As I am preparing my defense, the first version of ECOSYSTEM 1.0 in my thesis was finally completed. Looking forward to the next chapter of my life, I thought it is time to evaluate the ECOSYSTEM 1.0 to see what it is capable of and what still needs to be improved or expanded in the near future.

First, here is a brief introduction of the ECOSYSTEM model: ECOSYSTEM is a three-dimensional water and carbon cycle terrestrial ecosystem model. Within ECOSYSTEM model, water and carbon cycle are seamlessly coupled. The water cycle is developed based on the PRMS, and the carbon cycle is developed based on TEM. The core idea behind the coupling is that both water and carbon (potentially nitrogen and others) fluxes can flow in a three-dimensional domain, and that is exactly one of the reasons why dissolved organic carbon (DOC) can be observed in stream water.

A lot of improvements have been made upon the original PRMS and TEM models. For example, I have added a new litter pool to consider the carbon pool, DOC leaching from the litter.

Even though model calibration of such kind of watershed hydrology-alike ecosystem model takes much effort, my initial model evaluation based on stream discharge, snow cover, GPP/NPP and DOC has shown that the three-dimensional approach have great potential. A good example could be something like the Riparian zone. I am also observing significant differences in soil moisture due to lateral water flow.

The ECOSYSTEM model is completely developed using C++11 with OpenMP enabled. A preview of the model structure was introduced in one of my early posts. One of the advantages of using C++ is that it’s relatively easy to manage based on model structure, especially for models with sophisticated data I/O and flow.

Moreover, when I designed the ECOSYSTEM, a plugin approach/concept is used, which means that new processes can be easily added following the structure. This is also the same concept used in MODFLOW and PRMS.

With ECOSYSTEM, we can answer quite a few questions, including but not limited to: How is surface hydrology responding to climate?

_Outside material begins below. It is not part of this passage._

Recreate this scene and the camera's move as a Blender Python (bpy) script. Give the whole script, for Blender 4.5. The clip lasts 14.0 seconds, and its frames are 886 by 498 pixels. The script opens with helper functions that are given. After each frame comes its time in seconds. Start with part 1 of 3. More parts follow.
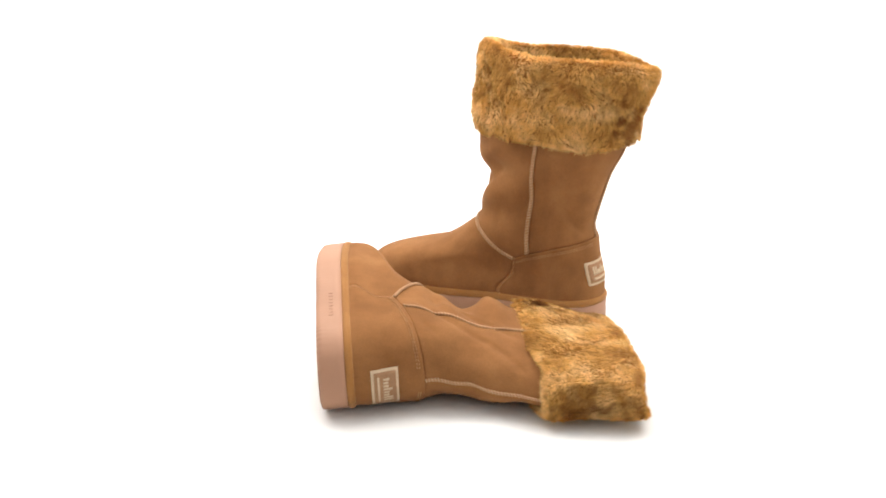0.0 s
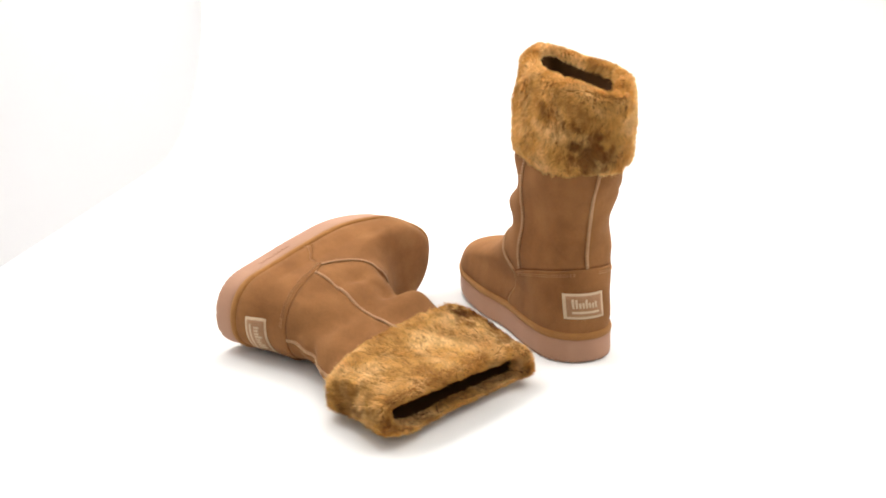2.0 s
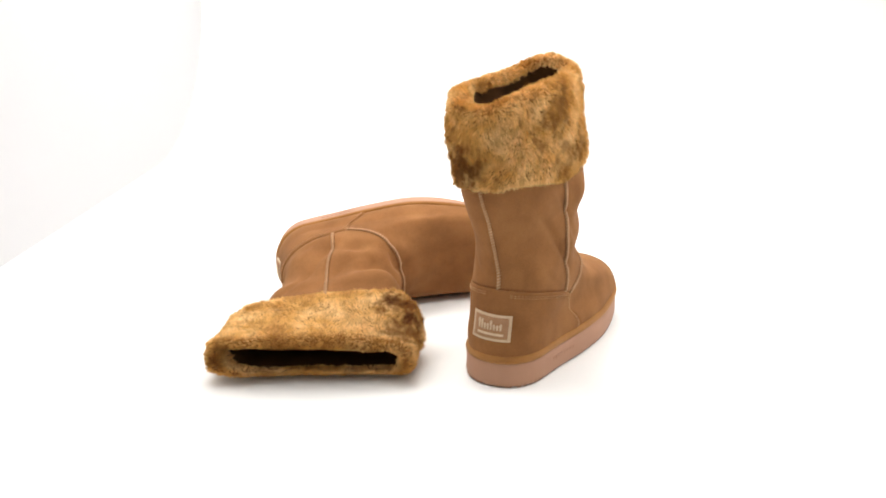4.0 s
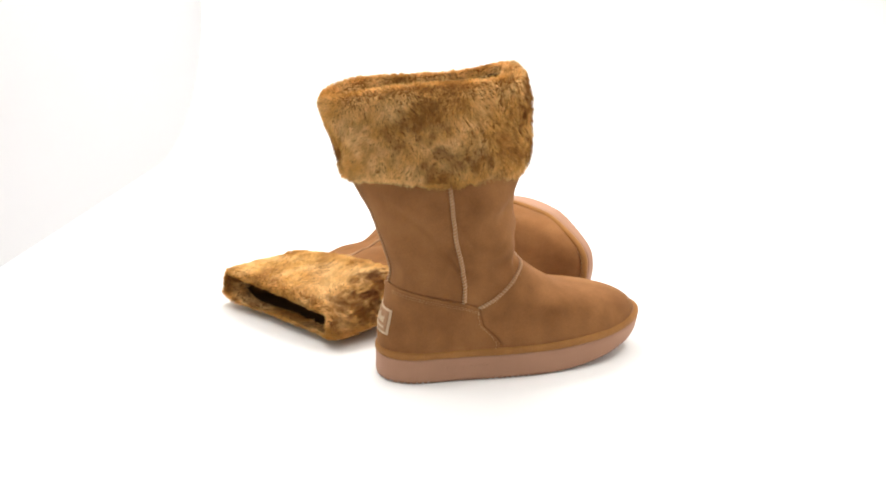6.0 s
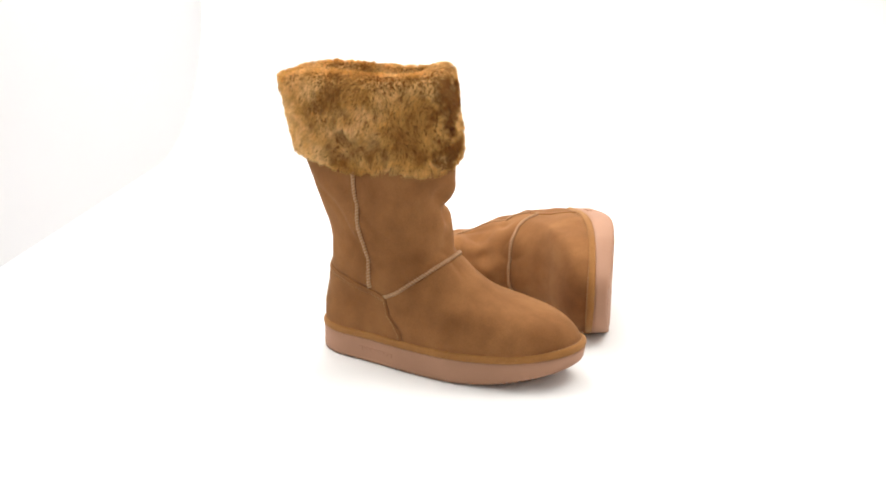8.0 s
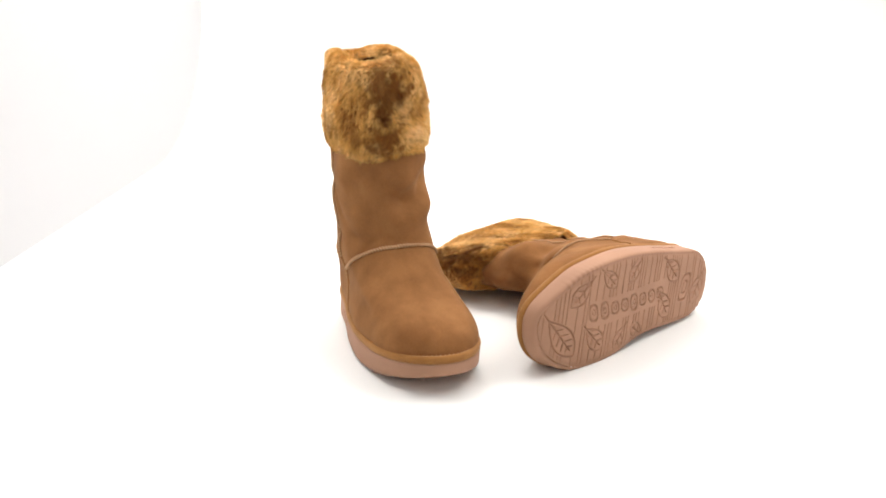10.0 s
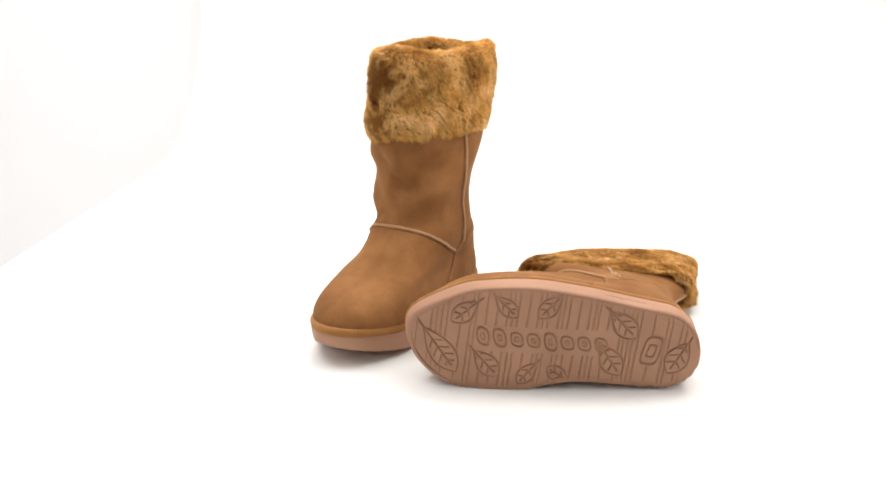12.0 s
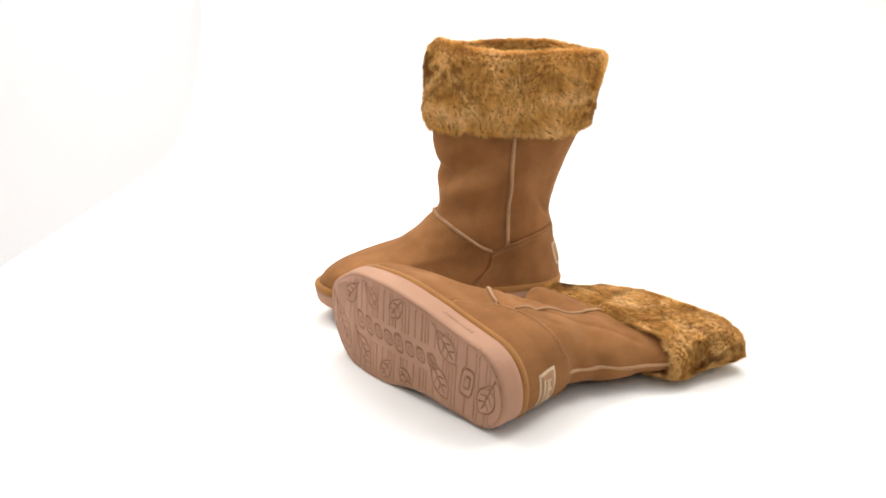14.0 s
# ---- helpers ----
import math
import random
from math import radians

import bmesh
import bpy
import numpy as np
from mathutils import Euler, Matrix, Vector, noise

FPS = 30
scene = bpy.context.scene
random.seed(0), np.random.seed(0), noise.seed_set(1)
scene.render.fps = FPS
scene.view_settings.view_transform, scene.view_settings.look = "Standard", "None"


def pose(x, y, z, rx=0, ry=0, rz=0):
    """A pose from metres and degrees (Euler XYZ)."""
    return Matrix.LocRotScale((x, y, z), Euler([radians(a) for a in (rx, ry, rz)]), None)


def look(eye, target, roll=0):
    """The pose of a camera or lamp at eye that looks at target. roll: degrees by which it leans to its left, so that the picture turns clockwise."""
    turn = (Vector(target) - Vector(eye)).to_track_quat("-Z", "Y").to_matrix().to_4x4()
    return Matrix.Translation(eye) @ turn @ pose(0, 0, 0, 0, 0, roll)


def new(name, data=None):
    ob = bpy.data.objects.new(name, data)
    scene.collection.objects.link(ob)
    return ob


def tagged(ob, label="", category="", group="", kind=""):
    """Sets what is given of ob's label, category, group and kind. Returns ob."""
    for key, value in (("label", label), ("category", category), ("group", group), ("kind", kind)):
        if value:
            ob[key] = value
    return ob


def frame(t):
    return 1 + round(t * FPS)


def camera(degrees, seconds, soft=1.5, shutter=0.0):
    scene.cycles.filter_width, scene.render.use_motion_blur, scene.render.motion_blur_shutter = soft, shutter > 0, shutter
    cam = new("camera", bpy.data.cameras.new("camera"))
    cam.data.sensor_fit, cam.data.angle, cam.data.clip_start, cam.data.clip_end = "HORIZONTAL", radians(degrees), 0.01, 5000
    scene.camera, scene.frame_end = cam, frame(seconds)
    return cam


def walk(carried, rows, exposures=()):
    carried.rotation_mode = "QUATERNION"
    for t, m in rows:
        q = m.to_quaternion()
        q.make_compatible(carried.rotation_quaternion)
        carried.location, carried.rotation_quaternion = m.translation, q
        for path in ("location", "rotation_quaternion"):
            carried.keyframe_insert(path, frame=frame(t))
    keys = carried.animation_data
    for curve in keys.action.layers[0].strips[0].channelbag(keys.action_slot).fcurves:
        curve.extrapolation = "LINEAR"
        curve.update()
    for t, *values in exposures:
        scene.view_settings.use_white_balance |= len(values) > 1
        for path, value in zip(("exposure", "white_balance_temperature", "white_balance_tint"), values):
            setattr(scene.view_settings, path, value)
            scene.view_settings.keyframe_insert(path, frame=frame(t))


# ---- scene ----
cam = camera(39.02, 14.0, soft=1.8)
walk(cam, [(0.0, pose(0, -1.24, 0.495, 71.95, 0.305, 1.2)), (14.0, pose(0, -1.24, 0.495, 71.95, 0.305, 1.2))],
     exposures=[(0.0, 0.2), (0.15, 0.1), (0.4, 0.0), (14.0, 0.0)])

# ---- world and light: a white light tent, lit by unseen softboxes and an added wall lamp ----
world = bpy.data.worlds.new("world")
scene.world = world
world.use_nodes = True
world.node_tree.nodes["Background"].inputs[0].default_value = (1.0, 0.98, 0.95, 1)
world.node_tree.nodes["Background"].inputs[1].default_value = 0.25


def softbox(name, eye, target, width, height, watts, colour=(1.0, 0.97, 0.93)):
    lamp = bpy.data.lights.new(name, "AREA")
    lamp.shape, lamp.size, lamp.size_y, lamp.energy, lamp.color = "RECTANGLE", width, height, watts, colour
    ob = new(name, lamp)
    ob.matrix_world = look(eye, target)
    return ob


softbox("softbox_top", (0.06, -0.28, 1.27), (0.06, -0.279, 0), 1.1, 1.3, 4.2)
softbox("softbox_west", (-0.52, 0.06, 0.86), (0.0, 0.0, 0.10), 0.34, 0.34, 4.3)
softbox("softbox_east", (0.54, 0.06, 0.86), (0.0, 0.0, 0.10), 0.34, 0.34, 4.0)
softbox("softbox_low_west", (-0.55, -0.30, 0.45), (0.0, 0.0, 0.14), 0.5, 0.55, 0.35)
softbox("softbox_low_east", (0.56, -0.30, 0.45), (0.0, 0.0, 0.14), 0.5, 0.55, 0.35)
softbox("softbox_front", (0.15, -1.45, 0.95), (0, 0.0, 0.1), 1.0, 0.6, 2.4)
# added lamp, unseen: lifts the far end of the west wall to white
softbox("added_wall_lamp", (-0.16, 0.66, 1.2), (-0.50, 0.74, 0.45), 0.4, 0.4, 4.6)
softbox("softbox_back", (0.1, 0.75, 1.22), (0.05, 0.85, 0), 1.1, 0.4, 8)


# ---- materials ----
def material(name, roughness, metallic=0.0):
    m = bpy.data.materials.new(name)
    m.use_nodes = True
    b = m.node_tree.nodes["Principled BSDF"]
    b.inputs["Roughness"].default_value, b.inputs["Metallic"].default_value = roughness, metallic
    return m, m.node_tree.nodes, m.node_tree.links, b


def noise_node(nodes, links, coord, scale, detail=4.0, stretch=(1, 1, 1)):
    mp = nodes.new("ShaderNodeMapping")
    mp.inputs["Scale"].default_value = stretch
    links.new(coord, mp.inputs["Vector"])
    n = nodes.new("ShaderNodeTexNoise")
    n.inputs["Scale"].default_value, n.inputs["Detail"].default_value = scale, detail
    links.new(mp.outputs[0], n.inputs["Vector"])
    return n.outputs["Fac"]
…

How is surface hydrology responding to land-use and land-cover change (e.g., wildfire)? What is the role of lateral flow in soil moisture? What is the role of lateral flow in carbon cycle? What about DOC dynamics? However, due to the time constrain, I haven’t implemented some other important processes into the ECOSYSTEM model currently. And potentially I will keep working on this project and finish a newer version when time is right.

Here are a few processes that need to be added or improved in future development: Groundwater flow is currently improved but not as good as MODFLOW, but it may be unnecessary to actually implement MODFLOW within ECOSYSTEM; Soil water has different types of reservoirs, but the concept of layered model may improve vertical profile, which is also important for thermal process; Soil thermal is currently simplified, it could be coupled with soil water using algorithm from TEM or other similar model such as GIPL; Three-dimensional heat transport is missing, but with soil thermal (or even groundwater flow), it could be implemented; Snow model currently does not consider heat from soil. A better layered snow model such as Snowpack can replace the current one; A dynamical stream network may be added, which means the hydrology networks vary with time; Carbon and nitrogen coupling; Thermokarst lake modeling is missing; With thermal and soil carbon module, a new permafrost carbon release module could be implemented. Hopefully, the last list will be shorted or even gone within one year.